Doubt about coding and channels in "Elements of Information Theory" by Cover and Thomas

94 Views Asked by At

I'll refer to the book by Cover and Thomas "Elements of Information Theory". In particular the definition of discrete channel, at page 183. I think I am making some confusion about what's going on here.

So, basically one wants to be able to transmit a message $W$ from a sender $A$ t a receiver $B$. A channel is a triple $(\mathcal{X}, p(y|X), \mathcal{Y})$ where $\mathcal{X}, \mathcal{Y}$ are a collections of sympols and $p(y|x)$ is a probability matrix such giving the conditional probability of receiving the signal $y$ if the signal $x$ was sent. So far so good.

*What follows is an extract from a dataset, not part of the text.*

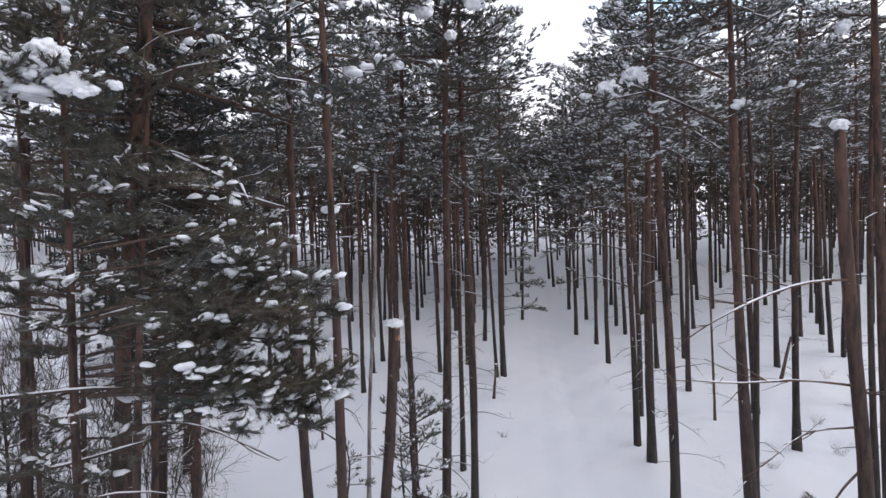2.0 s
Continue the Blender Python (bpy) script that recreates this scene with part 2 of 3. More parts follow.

After this he defines the code for a canal $(\mathcal{X}^n, p(y^n|x^n), \mathcal{Y}^n)$ ($n-$tuples of symbols) as:

  • A set of indices $A=\{1, \dots, M\}$ , i.e. the message you want to transmit;
  • An encoding function $X^n : A \to \mathcal{X}^n$
  • A decoding function $g :\mathcal{Y}^n \to A$

Now, he talks about distributions of $X^n, Y^n$ etc. And mathematically speaking, I get it. But I think I am missing the basic idea here. My intuition is that you have a message $W$, you encode it in some DETERMINISTIC way, you transfer it (and here there might be issues/errors/randomness) and you decode it again deterministically. What is the meaning of $X^n (1)$ for instance? You should have that $X^n (1)= x^n (1)$, i.e you are assigning a particular string of n letters from your alphabet $\mathcal{X}$ to the message $1$. But then what does it mean the probability ditribution of $X^n$? Where's the randomness?

Also, in Chapter 5 he talks about compression of data with "source codes", which is basically a mapping from $\mathcal{X}$ to $\mathcal{D}^*$, some strings of another alphabet of symbols (typically $\{0,1\}$). Now, how does in practice this come into play here? Because in the chapter about channels it is not mentioned. If I understood correctly, what happens "in reality" is:

  • You want to send a message $ W \in A$

  • You encode the message with $X^n : A \to \mathcal{X}^n$

  • You compress the encoded message with a deterministic function $C^* : \mathcal{X}^n \to D^*$

  • You transmit the compressed data through the channel

  • Decompress and decode the received signal

and maybe in the book the compressing/decompressing part was skipped to make things clearer. Am I right?